◆ STATED TASK
Do not copy the pictures; transcribe all other material exactly.

◆ SUPPLIED MATERIAL
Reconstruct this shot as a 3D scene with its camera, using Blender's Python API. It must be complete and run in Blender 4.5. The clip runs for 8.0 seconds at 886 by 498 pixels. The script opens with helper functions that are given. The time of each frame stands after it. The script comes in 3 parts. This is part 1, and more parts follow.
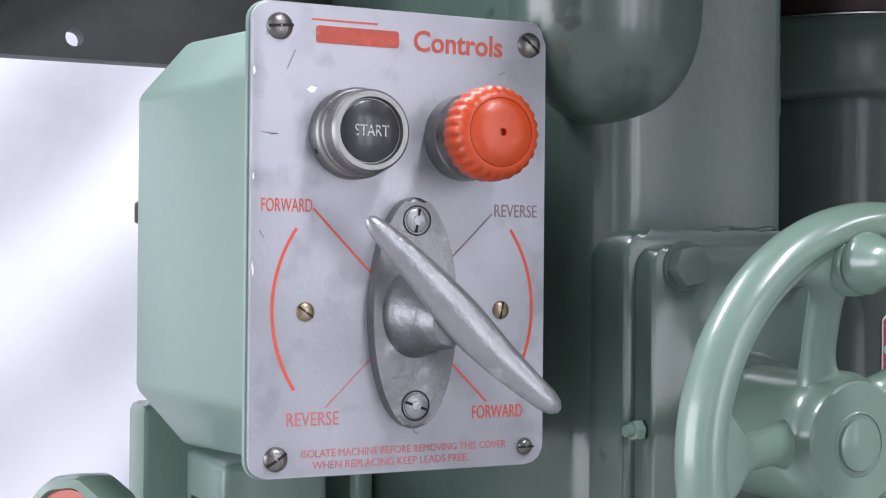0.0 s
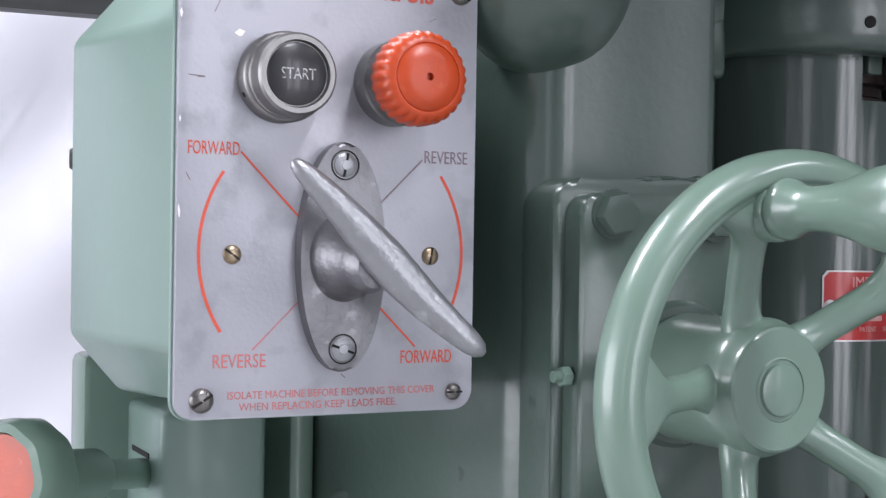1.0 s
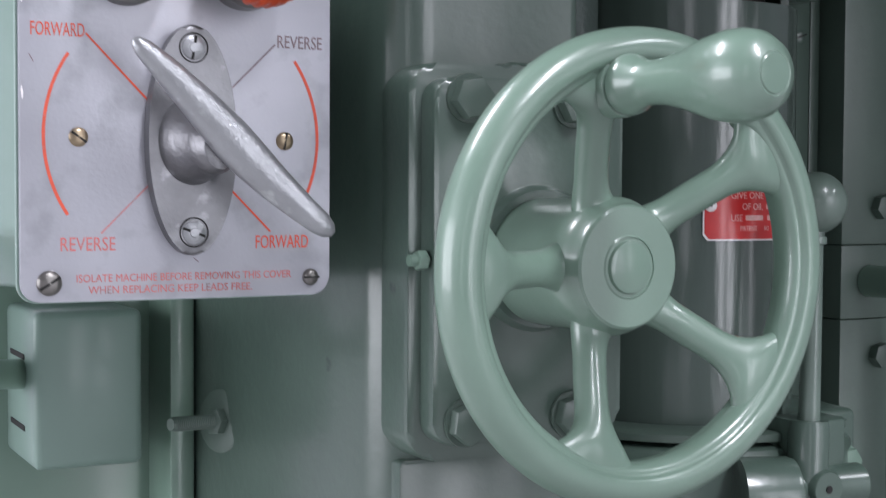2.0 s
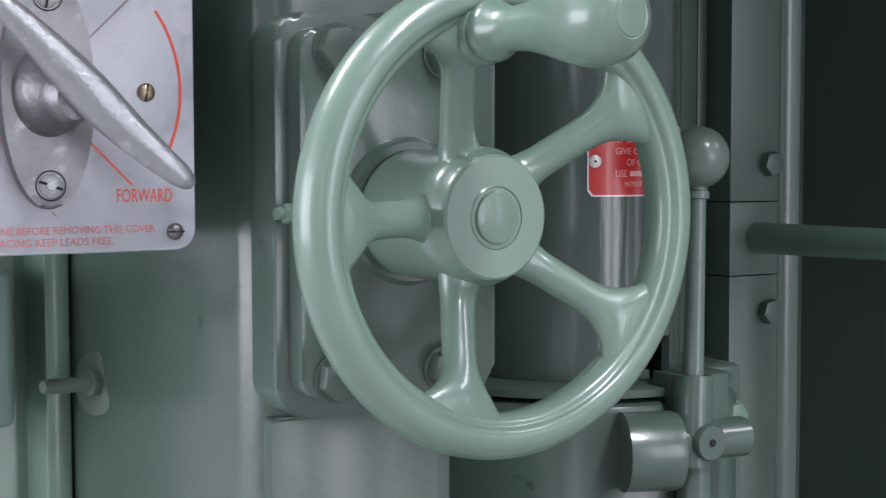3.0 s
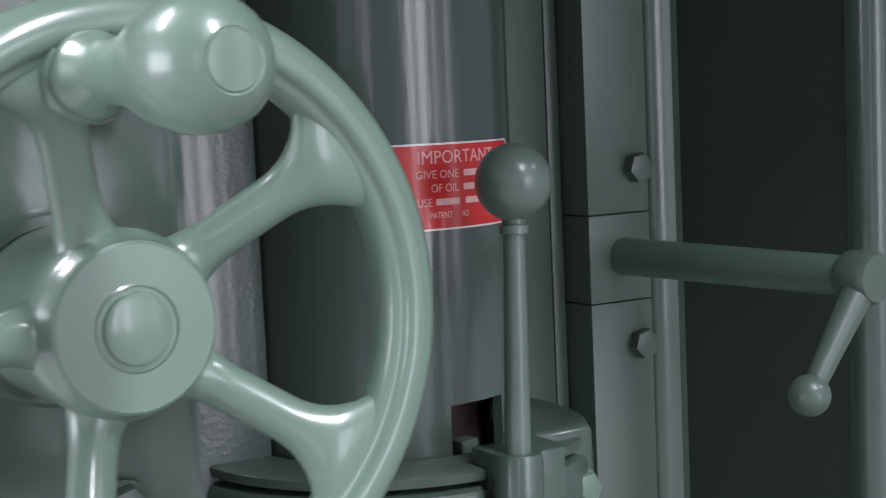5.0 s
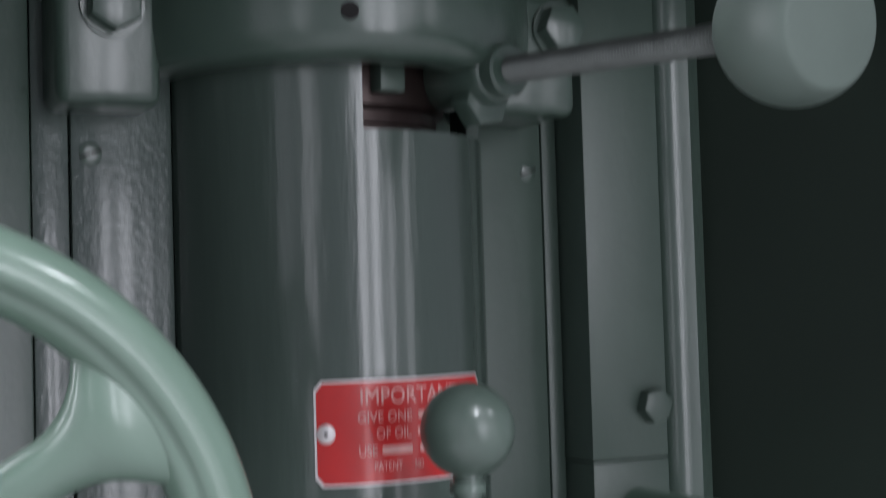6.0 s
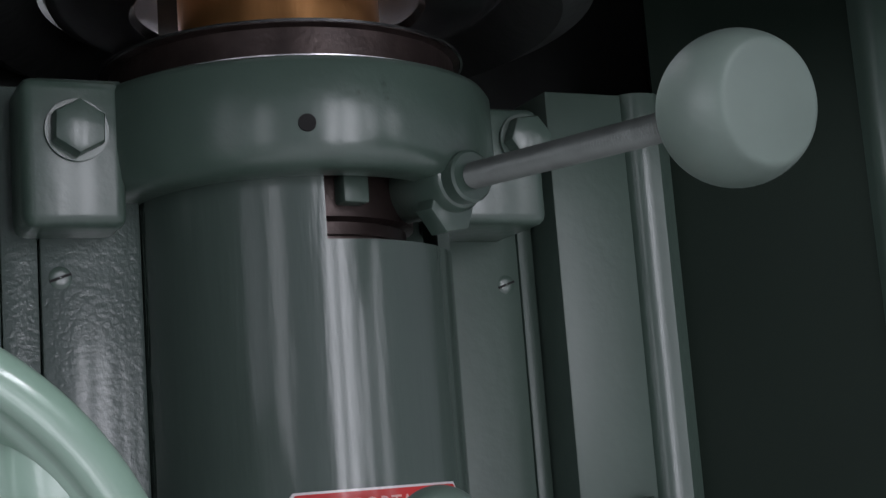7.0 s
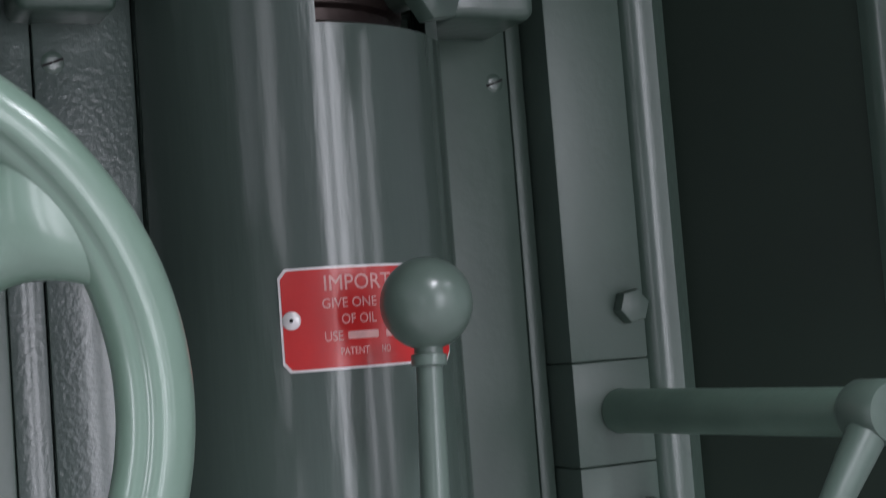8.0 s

◆ WORKED ANSWER
Reconstruct this shot as a 3D scene with its camera, using Blender's Python API. It must be complete and run in Blender 4.5. The clip runs for 8.0 seconds at 886 by 498 pixels. The script opens with helper functions that are given. The time of each frame stands after it. The script comes in 3 parts. This is part 1, and more parts follow.
0.0 s
1.0 s
2.0 s
3.0 s
5.0 s
6.0 s
7.0 s
8.0 s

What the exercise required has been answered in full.